Pedro habla de «preciosas y grandísimas promesas» porque es un gran Dios el que las hizo y tienen como garantía a Cristo, precioso para el corazón de Dios y del creyente (2 Pe. 1:4).
La voluntad divina, buena, agradable y perfecta, forma nuestro entendimiento y nos conduce a hacer peticiones sabias, de modo que puedan ser escuchadas por Dios. Entre el versículo 14 y el 15 es posible que transcurra cierto tiempo, apropiado para ejercer la paciencia de la fe. Pero, la fe tiene el privilegio de considerar la cosa pedida como ya otorgada.
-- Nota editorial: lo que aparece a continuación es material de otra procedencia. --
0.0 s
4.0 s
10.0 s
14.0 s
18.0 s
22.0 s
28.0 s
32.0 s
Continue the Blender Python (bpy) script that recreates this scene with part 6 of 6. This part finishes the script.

Los verbos están en presente; desde el momento en que la petición ha sido presentada, sabemos que tenemos las cosas que hemos pedido.
10) «Otra vez os digo, que si dos de vosotros se pusieren de acuerdo en la tierra acerca de cualquiera cosa que pidieren, les será hecho por mi Padre que está en los cielos. Porque donde están dos o tres congregados en mi nombre, allí estoy yo en medio de ellos» (Mat. 18:19-20).
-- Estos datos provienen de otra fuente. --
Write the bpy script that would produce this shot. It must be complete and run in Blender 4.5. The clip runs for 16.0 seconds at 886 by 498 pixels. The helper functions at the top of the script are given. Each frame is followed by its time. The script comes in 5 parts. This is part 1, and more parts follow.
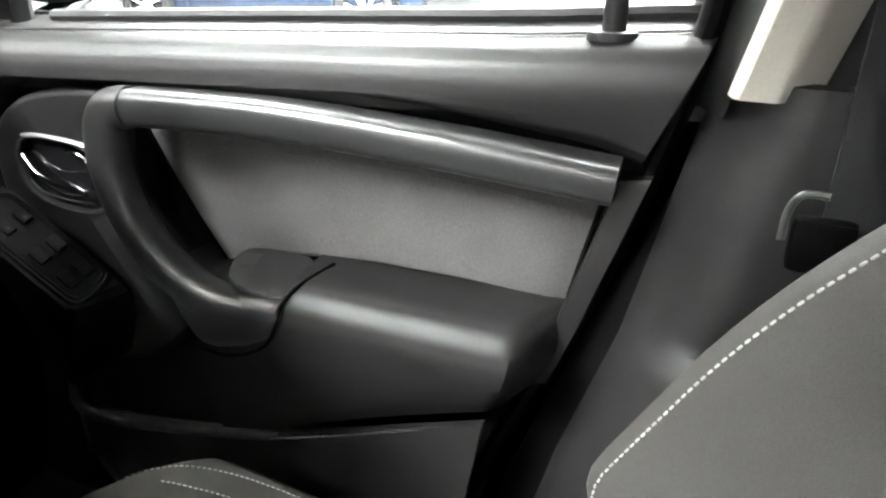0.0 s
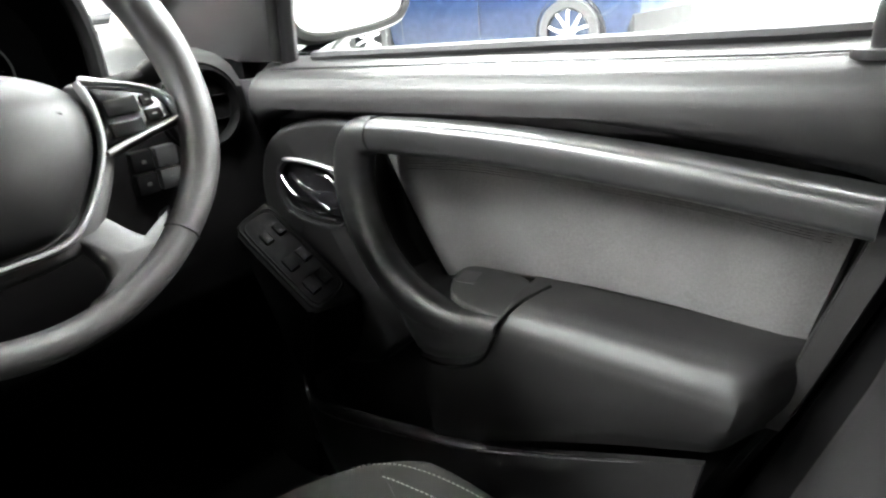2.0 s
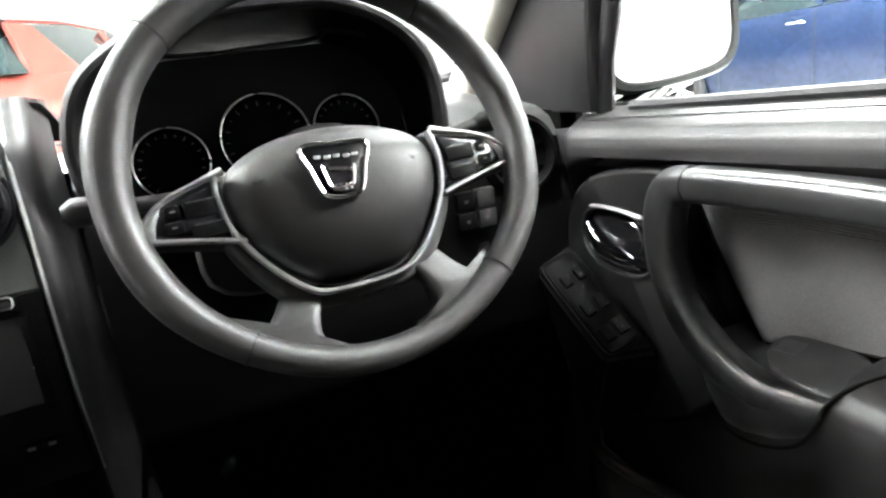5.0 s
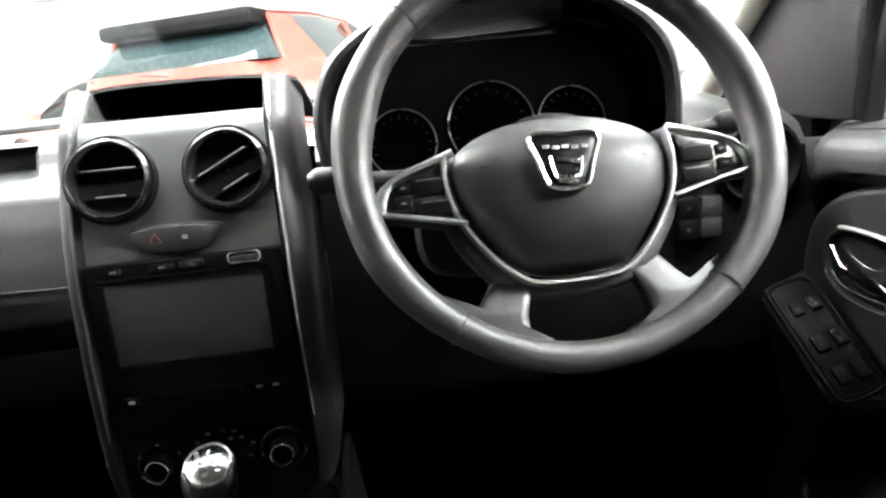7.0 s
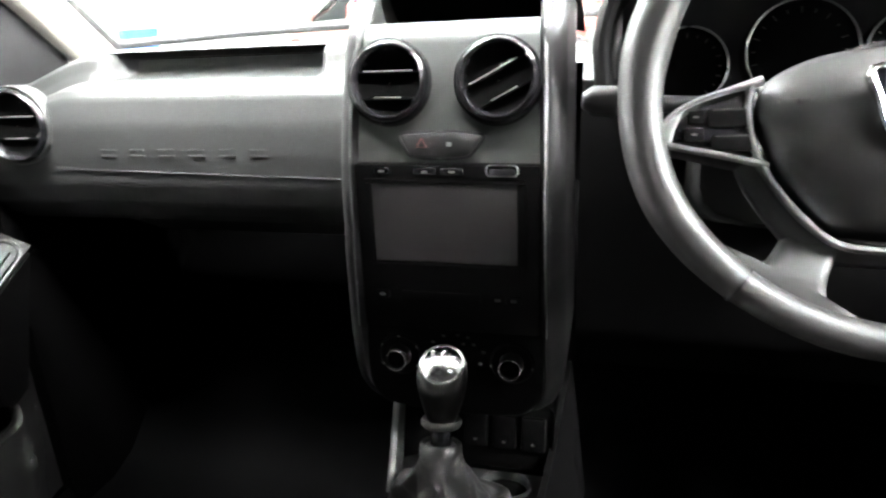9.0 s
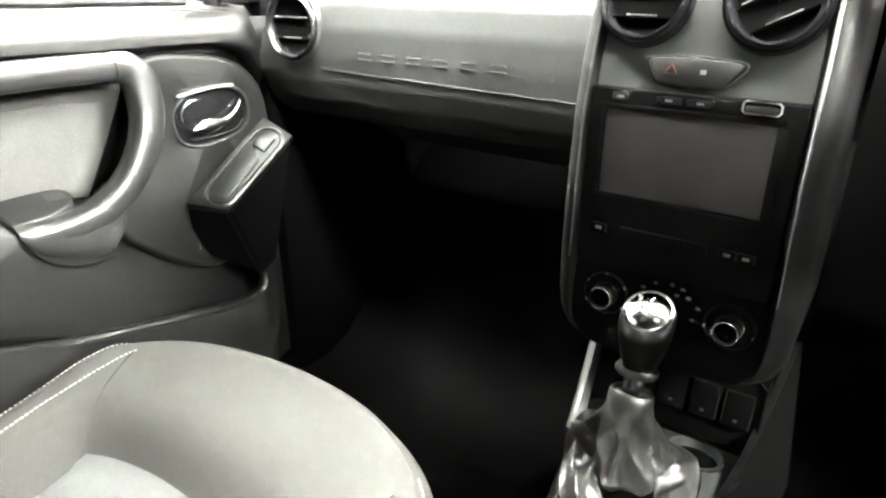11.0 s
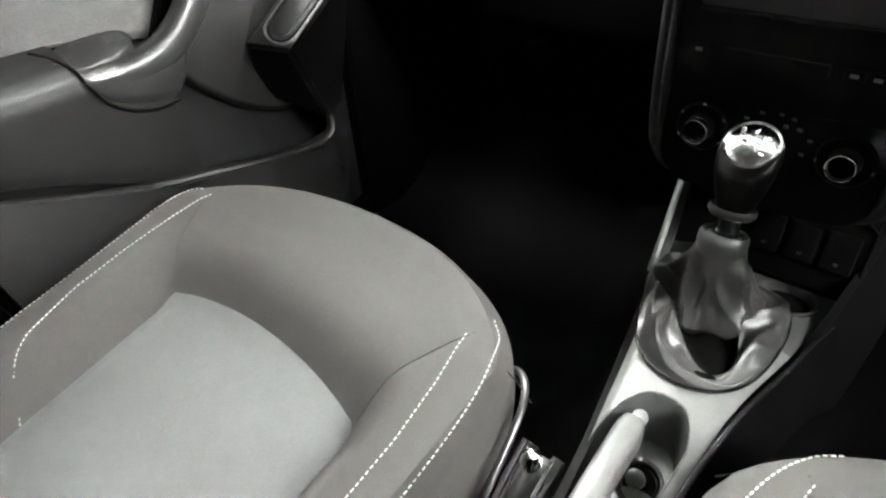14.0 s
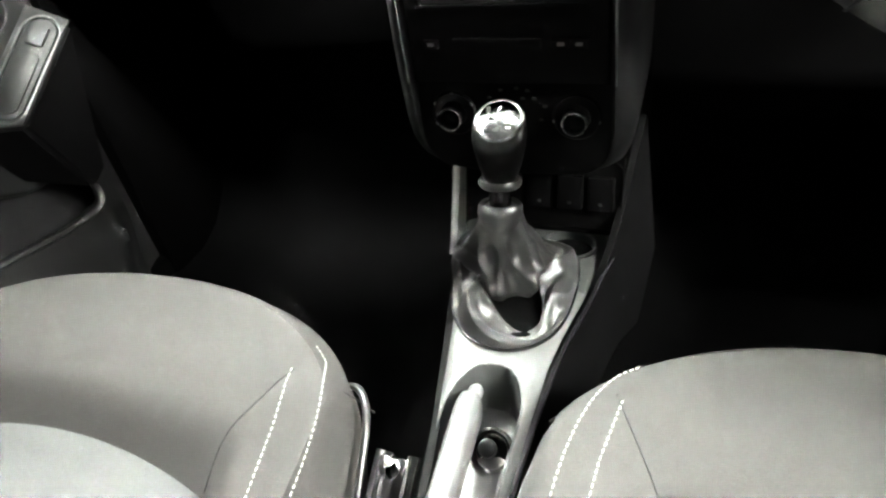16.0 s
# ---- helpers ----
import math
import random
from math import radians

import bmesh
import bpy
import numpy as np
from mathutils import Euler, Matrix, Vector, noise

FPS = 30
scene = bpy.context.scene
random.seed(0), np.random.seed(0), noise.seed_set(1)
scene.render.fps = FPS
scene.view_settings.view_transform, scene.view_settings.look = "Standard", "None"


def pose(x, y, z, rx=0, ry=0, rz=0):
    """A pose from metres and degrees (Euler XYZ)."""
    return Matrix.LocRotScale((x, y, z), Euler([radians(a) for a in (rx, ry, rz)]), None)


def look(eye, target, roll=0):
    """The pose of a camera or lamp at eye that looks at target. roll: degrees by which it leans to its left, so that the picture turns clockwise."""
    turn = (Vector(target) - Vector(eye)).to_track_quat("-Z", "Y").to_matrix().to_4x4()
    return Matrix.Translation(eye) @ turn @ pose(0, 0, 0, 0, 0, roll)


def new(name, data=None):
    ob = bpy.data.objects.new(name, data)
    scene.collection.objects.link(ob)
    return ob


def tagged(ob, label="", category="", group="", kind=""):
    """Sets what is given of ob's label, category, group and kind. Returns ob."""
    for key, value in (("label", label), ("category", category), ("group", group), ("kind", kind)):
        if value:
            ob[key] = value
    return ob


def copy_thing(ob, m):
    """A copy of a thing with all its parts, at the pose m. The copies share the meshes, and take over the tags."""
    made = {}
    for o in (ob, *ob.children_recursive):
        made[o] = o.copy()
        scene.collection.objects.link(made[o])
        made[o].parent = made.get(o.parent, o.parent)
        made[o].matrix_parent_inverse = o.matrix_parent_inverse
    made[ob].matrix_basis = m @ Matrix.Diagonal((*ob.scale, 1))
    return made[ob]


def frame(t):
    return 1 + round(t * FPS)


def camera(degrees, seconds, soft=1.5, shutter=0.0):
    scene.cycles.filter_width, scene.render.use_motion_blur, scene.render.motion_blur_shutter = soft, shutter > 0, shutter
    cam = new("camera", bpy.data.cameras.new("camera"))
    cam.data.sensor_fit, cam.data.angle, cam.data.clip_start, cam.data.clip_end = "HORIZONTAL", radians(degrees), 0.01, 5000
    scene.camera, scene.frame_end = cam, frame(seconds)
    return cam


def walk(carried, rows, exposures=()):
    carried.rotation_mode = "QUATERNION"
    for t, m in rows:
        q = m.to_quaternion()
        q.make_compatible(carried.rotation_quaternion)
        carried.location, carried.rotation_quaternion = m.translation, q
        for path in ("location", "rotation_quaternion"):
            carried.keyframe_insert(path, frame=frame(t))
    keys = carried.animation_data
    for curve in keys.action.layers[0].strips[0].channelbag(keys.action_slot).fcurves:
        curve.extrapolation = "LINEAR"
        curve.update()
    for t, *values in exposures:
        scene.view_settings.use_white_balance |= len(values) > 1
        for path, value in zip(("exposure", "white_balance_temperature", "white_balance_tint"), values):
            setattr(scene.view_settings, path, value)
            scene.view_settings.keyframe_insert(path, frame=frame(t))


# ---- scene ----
cam = camera(69.54, 16.0, soft=2.3, shutter=0.3)
# seconds, x, y, z, yaw (left of ahead), pitch, roll
PATH = [
    (0, 0.2473, 0.1192, 0.8006, -67.447, -24.966, 0.376),
    (0.5, 0.2425, 0.1276, 0.8037, -64.166, -24.912, 0.95),
    (1, 0.2355, 0.1352, 0.8052, -57.597, -24.571, 2.594),
    (1.5, 0.2306, 0.1334, 0.8064, -53.417, -23.815, 4.199),
    (2, 0.2258, 0.1369, 0.8086, -49.027, -22.326, 5.114),
    (2.5, 0.2205, 0.1365, 0.8084, -44.699, -21.085, 5.648),
    (3, 0.2199, 0.1386, 0.81, -41.14, -19.879, 6.226),
    (3.5, 0.2164, 0.1383, 0.8086, -37.578, -18.612, 6.798),
    (6, 0.2037, 0.1466, 0.8088, -13.164, -13.801, 6.503),
    (6.5, 0.1978, 0.1504, 0.8057, -9.363, -13.745, 5.165),
    (7, 0.1944, 0.1554, 0.8063, -5.271, -13.411, 5.421),
    (7.5, 0.1881, 0.163, 0.8021, -0.249, -14.031, 4.113),
    (8, 0.1828, 0.1711, 0.7984, 4.753, -14.974, 3.281),
    (8.5, 0.1741, 0.1684, 0.7981, 9.233, -15.213, 1.914),
    (9, 0.1571, 0.1773, 0.8036, 15.104, -18.895, 2.623),
    (9.2, 0.1612, 0.1797, 0.7882, 19.01, -18.353, 1.235),
    (11.5, 0.1467, 0.1864, 0.7783, 39.972, -24.21, 2.498),
    (11.8, 0.1413, 0.1737, 0.7705, 43.387, -24.048, 2.964),
    (12, 0.1434, 0.1833, 0.7757, 45.656, -25.05, 2.041),
    (12.5, 0.1333, 0.1833, 0.7754, 48.51, -28.55, 0.742),
    (13, 0.1324, 0.1916, 0.7668, 48.998, -31.788, 1.587),
    (13.5, 0.13, 0.1986, 0.7592, 46.966, -35.079, 3.342),
    (14, 0.1327, 0.2056, 0.7558, 43.819, -36.94, 5.133),
    (14.5, 0.1402, 0.2092, 0.7574, 41.895, -37.623, 6.54),
    (15, 0.1439, 0.2119, 0.7616, 36.991, -37.743, 7.742),
    (15.2, 0.1465, 0.2158, 0.7605, 35.042, -38.374, 8.506),
    (15.5, 0.1534, 0.2161, 0.7621, 31.6, -38.584, 9.233),
    (16, 0.1629, 0.2181, 0.7636, 25.123, -38.13, 9.927),
]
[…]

He aquí dos promesas que se unen por medio de la palabra «porque». ¿Bastará en efecto que dos creyentes estén de acuerdo en pedir cualquier cosa para que sea hecha? No, esto podría ser para su perjuicio. Tal promesa se une de manera muy entrañable a la presencia del Señor prometida a los que se reúnen en su nombre, es decir, reconociendo su indiscutible autoridad. Ello da a entender que las peticiones presentadas tendrán su aprobación. Si gozamos de esa santa presencia, ¿cómo podríamos formular peticiones sin reflexión? El nombre de Jesús que reúne a los suyos es el que además nos abre el corazón de Dios. No va una cosa sin otra.
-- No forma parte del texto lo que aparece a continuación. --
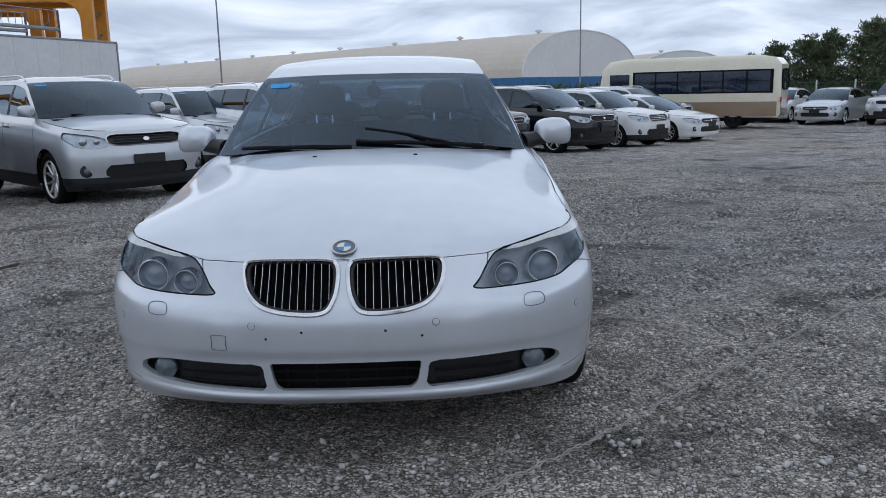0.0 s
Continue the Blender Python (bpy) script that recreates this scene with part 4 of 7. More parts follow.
    put("wiper", *tube([(0.62, -1.02, 0.965), (0.40, -1.09, 1.000), (0.18, -1.02, 1.045), (-0.02, -0.985, 1.075)], 0.009, 6), MATT_BLACK, car)
    # washer jets on the bonnet
    for x in (0.226, -0.226):
        put("washer_jet", *joined(box(x - .011, x + .011, -1.325, -1.295, .962, .974, .004)), MATT_BLACK, car)
    return car, sh, kidney, lamp, tail, fog_air, doors_f, doors_r, lid, rbump, full


car, sh, kidney, lamp, tail, fog_air, doors_f, doors_r, lid, rbump, full_wall = saloon()
INDICATOR = material("clear_indicator_lens", (0.74, 0.76, 0.78), 0.25, coat=0.6, noise_scale=50, noise_amount=0.1)
FOG_GLASS = material("dull_fog_lamp_glass", (0.13, 0.14, 0.15), 0.25, coat=0.4, noise_scale=60, noise_amount=0.3)
WORN_YELLOW = material("peeling_yellow_enamel", (0.55, 0.40, 0.12), 0.55, noise_scale=60, noise_amount=0.45)


def surface_disc(at, r, normal, mats, parent, worn=False):
    """A round badge: a ring, a dark band and four quarters."""
    q = Vector(normal).to_track_quat("X", "Z").to_matrix().to_4x4()
    m = Matrix.Translation(Vector(at)) @ q
    body = put("round_emblem", *moved(lathe([(0, r), (.003, r), (.0045, r * .96), (.0040, r * .93), (.0038, r * .62), (.0030, .0004)], 36, "x"), m), mats[0], parent)
    put("emblem_rim", *moved(lathe([(.002, r * 1.03), (.0055, r * 1.0), (.0055, r * .93), (.003, r * .92)], 36, "x"), m), SATIN, body)
    if worn:
        put("emblem_core", *moved(lathe([(.0042, r * .74), (.0050, r * .72), (.0052, .0004)], 28, "x"), m), WORN_YELLOW, body)
        return
    for k in range(4):
        V = [(.0052, 0, 0)] + [(.0052, r * .60 * math.cos(a), r * .60 * math.sin(a)) for a in np.linspace(k * math.pi / 2, (k + 1) * math.pi / 2, 9)]
        put("emblem_quarter", *moved((np.array(V), [tuple(range(10))]), m), mats[1 + k % 2], body)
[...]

Habiendo considerado estos diversos pasajes, quizás digamos con cierto desaliento: «Si son tantas las condiciones que cumplir para ser favorecido por el Señor, no nos quedan muchas oportunidades para la oración; estamos lejos de conocer siempre la voluntad de Dios; raramente tenemos una promesa precisa sobre la cual reposar nuestra fe, ni estamos comprometido en un servicio que requiera demandarle medios a nuestro Padre celestial. Entonces ¿para qué somos invitados a orar sin cesar (1 Tes. 5:17), a orar «en todo tiempo con toda oración y súplica en el Espíritu…»? (Efe. 6:18)».
Reconozcamos primero que nuestro Dios es soberano y que su gracia jamás se dejará prender por nuestra lógica humana. Aunque nos da en el Nuevo Testamento algunas normas para que comprendamos los principios según los cuales él obra, a veces le agrada intervenir de una manera que nos extraña, respondiendo a nuestras oraciones a pesar de todas nuestras incapacidades.
De todos modos, recibiremos una respuesta. Un postrer pasaje lo prueba y nos alienta; hasta nos exhorta a orar cualesquiera que sean las necesidades, los momentos y las condiciones.
11) «En todas las circunstancias, por medio de la oración y la plegaria, con acciones de gracias, dense a conocer vuestras peticiones a Dios: y la paz de Dios, que sobrepuja todo entendimiento, guardará vuestros corazones y vuestros sentimientos, en Cristo Jesús» (Fil. 4:6-7, V.M.).
En todas las circunstancias: es algo general, sin ninguna clase de limitación, ni en número ni en forma. Sin condición alguna: nada demasiado grande, ni demasiado pequeño puede ser presentado al Señor. ¿Llevamos una carga o tenemos preocupaciones que no podemos solucionar, y no conocemos el pensamiento del Señor al respecto? Llevémoslo a él. En este caso, comprendemos que no podemos tener la promesa de que nuestra petición sea otorgada según nuestro deseo. Eso abriría la puerta a toda clase de oraciones careciendo de inteligencia que Dios no podría satisfacer. No está dicho, pues, que tendremos las cosas que pedimos, ya que no sabemos cuál es la voluntad de Dios al respecto.
No obstante, tenemos una respuesta para todo motivo, una promesa de elevado precio: La paz de Dios guardará el corazón del creyente. Se produce un intercambio que me favorece: mi carga para Él, Su paz para mí. Ella puede ahora llenar mi corazón, cualquiera sea la manera en que él se ocupe de lo que acabo de depositar sobre Él.